A blind man became the first person chosen to give Google's self-driving car a test ride after the federal government redefined what it means to be a driver on Wednesday.

For Steve Mahan, traveling across town requires planning.

He lives two miles from the nearest bus stop and when his family is at work he relies on the VTA Paratransit Service.

That's why a ride he took three years ago was so magical. "Look mom, no hands," he said.

For the first time since he became blind, Mahan sat in the driver's seat of a Google self-driving car and that's about all he did.

But California rules say autonomous cars still need a licensed driver and Mahan can't get a driver's license. "If it is required to have a licensed human driver in the car, it means I could not go any place in that vehicle without someone accompanying me," Mahan said.

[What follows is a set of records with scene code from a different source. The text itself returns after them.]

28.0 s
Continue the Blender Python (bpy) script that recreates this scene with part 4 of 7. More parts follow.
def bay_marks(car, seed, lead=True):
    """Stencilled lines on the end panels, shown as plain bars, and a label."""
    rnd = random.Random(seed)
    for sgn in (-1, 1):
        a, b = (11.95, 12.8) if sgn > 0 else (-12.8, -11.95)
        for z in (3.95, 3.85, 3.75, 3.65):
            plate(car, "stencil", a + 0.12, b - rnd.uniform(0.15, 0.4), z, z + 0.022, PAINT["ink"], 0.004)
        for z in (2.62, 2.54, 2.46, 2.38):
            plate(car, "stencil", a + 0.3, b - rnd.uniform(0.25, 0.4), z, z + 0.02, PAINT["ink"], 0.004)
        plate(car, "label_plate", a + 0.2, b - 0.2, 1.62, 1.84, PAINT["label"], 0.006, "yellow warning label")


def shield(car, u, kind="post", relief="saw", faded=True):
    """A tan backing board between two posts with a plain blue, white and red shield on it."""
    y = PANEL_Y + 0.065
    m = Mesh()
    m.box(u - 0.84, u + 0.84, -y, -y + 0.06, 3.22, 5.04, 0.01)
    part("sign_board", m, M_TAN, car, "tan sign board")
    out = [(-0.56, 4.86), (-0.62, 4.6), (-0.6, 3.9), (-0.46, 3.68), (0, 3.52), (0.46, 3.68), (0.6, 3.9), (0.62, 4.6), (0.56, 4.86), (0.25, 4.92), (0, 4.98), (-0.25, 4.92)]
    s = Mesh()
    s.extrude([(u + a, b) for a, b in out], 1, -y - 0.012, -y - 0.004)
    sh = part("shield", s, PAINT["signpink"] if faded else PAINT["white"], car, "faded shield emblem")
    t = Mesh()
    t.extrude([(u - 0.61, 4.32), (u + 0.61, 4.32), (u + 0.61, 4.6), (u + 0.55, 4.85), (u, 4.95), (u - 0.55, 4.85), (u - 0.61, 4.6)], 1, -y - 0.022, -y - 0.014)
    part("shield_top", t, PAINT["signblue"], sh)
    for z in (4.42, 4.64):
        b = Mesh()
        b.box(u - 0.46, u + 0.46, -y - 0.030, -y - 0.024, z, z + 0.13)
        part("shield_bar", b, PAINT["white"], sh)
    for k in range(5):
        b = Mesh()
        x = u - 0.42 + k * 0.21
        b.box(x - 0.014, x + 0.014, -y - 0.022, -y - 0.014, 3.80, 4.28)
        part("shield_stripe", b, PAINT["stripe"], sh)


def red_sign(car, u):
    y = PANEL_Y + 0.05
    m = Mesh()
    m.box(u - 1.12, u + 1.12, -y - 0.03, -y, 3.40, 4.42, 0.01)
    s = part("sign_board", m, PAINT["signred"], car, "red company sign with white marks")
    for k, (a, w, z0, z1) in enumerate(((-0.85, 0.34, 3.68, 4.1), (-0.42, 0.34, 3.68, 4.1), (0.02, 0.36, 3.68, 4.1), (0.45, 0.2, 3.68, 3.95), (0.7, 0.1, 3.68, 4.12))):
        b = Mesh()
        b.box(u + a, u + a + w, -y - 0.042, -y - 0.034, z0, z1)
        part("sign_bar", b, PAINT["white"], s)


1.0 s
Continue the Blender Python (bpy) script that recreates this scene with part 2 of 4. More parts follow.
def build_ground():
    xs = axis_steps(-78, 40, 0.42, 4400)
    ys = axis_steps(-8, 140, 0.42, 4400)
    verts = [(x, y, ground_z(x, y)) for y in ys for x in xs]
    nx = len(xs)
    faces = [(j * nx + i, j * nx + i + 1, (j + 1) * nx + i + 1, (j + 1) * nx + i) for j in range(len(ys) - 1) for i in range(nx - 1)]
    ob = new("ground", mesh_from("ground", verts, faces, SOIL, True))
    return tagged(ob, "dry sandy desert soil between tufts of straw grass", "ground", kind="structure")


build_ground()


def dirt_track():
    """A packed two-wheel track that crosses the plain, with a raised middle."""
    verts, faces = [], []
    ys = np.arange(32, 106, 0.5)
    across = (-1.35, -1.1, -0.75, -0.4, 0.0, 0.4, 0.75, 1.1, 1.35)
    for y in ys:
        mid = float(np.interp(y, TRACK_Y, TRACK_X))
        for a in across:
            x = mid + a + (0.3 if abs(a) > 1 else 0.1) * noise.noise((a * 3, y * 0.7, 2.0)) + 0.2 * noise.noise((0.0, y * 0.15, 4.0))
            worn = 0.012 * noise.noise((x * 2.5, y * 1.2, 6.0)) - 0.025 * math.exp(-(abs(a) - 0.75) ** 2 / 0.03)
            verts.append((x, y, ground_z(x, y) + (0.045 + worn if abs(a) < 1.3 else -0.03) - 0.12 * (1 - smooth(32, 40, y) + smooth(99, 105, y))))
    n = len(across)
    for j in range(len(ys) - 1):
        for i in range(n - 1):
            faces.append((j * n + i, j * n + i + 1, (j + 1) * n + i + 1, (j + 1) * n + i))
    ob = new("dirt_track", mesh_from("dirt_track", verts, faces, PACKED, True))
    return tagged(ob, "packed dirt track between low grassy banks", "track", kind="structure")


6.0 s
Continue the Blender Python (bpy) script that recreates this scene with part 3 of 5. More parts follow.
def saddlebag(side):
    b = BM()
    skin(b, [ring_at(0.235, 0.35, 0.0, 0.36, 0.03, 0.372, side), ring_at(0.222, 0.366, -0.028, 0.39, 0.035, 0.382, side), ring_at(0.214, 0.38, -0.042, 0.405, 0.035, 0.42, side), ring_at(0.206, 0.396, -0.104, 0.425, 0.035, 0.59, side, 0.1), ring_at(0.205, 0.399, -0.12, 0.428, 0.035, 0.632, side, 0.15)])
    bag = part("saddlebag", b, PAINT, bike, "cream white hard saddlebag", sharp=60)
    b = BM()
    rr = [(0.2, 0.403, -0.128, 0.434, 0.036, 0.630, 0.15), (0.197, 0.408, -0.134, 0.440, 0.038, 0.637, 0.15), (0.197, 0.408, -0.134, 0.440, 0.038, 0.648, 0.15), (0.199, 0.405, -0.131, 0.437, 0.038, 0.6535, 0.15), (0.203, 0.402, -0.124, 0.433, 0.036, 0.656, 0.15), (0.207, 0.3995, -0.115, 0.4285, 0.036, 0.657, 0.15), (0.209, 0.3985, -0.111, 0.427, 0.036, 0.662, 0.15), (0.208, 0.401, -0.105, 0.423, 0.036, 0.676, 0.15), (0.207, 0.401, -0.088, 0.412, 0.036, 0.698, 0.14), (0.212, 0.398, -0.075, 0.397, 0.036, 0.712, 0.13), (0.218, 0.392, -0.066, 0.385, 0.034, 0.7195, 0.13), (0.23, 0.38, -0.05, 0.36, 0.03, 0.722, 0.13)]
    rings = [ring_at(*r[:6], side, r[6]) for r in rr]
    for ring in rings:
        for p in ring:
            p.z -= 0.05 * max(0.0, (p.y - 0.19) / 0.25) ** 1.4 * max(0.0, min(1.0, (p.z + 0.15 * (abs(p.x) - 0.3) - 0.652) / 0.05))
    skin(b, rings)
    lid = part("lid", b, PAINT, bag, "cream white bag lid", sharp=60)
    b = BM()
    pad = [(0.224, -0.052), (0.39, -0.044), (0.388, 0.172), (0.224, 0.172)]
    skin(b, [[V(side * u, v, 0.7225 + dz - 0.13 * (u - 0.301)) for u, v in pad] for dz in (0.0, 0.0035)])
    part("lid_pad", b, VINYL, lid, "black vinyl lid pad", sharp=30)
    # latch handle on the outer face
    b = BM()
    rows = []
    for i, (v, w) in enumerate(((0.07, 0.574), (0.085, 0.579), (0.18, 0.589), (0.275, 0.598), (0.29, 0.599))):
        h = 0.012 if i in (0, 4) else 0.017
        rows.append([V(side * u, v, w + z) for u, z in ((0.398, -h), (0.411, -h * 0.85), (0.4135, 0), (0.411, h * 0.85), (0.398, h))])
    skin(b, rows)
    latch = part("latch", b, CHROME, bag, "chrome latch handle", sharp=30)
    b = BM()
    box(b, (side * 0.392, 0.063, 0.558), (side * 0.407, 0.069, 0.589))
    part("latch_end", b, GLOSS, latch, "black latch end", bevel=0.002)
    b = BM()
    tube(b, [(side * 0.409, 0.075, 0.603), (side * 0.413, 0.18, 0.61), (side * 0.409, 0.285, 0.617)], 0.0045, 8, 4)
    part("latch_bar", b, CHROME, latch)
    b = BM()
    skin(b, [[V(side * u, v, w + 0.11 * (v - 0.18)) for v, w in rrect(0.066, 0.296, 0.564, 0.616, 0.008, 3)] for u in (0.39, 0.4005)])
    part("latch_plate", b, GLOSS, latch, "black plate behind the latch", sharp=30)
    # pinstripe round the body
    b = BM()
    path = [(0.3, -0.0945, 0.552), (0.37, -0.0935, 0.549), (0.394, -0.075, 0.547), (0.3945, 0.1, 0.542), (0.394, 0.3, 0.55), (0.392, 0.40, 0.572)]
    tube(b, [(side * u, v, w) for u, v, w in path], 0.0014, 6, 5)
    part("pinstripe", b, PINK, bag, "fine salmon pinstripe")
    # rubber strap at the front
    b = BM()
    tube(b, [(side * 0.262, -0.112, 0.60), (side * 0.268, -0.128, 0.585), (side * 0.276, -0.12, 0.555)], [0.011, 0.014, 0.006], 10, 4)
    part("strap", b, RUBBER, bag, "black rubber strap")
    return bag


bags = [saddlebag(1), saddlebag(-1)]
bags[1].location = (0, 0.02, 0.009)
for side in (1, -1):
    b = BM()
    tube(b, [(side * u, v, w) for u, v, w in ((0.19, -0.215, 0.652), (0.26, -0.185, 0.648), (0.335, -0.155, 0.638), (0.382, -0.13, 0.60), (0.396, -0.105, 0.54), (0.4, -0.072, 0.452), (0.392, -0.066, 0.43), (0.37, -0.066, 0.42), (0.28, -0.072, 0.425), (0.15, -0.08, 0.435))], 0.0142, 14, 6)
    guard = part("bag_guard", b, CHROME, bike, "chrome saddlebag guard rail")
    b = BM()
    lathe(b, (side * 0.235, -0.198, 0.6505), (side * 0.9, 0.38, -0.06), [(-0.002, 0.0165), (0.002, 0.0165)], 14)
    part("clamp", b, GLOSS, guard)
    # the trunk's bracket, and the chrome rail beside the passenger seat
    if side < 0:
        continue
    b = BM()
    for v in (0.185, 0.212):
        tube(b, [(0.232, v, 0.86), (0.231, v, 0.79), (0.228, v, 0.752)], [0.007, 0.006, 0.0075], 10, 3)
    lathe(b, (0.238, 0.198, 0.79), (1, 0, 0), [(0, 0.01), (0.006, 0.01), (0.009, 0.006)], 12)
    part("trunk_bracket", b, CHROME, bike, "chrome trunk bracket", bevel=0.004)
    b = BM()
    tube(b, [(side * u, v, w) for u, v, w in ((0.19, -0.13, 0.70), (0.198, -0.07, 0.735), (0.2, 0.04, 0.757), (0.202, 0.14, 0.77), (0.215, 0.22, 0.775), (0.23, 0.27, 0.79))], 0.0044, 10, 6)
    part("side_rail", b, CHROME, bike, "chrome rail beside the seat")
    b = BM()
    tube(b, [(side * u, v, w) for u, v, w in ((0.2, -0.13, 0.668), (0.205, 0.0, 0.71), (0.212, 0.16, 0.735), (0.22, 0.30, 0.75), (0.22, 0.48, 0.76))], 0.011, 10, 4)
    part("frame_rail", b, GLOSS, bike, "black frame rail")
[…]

It would throw on the brakes for Google's next project -- cars without regular controls.

But now, in a letter to Google, federal regulators made a key clarification where the law refers to a driver as not having to be human.

Tech futurist Paul Saffo said it doesn't clear up other legal requirements.

Robotic cars, for instance, still have to have mirrors. "The rear view mirror was unnecessary for me, the side mirrors were unnecessary for me," Mahan said.

But if California follows the federal government's lead, it means people like Mahan could have more independence.

Mahan said he doesn't miss the pedals or steering wheel one bit. "It's like riding with a fabulous driver," Mahan said. "Anybody who spends five minutes out in that traffic will realize that the danger are the humans. Personally I can't wait for the robots to start driving."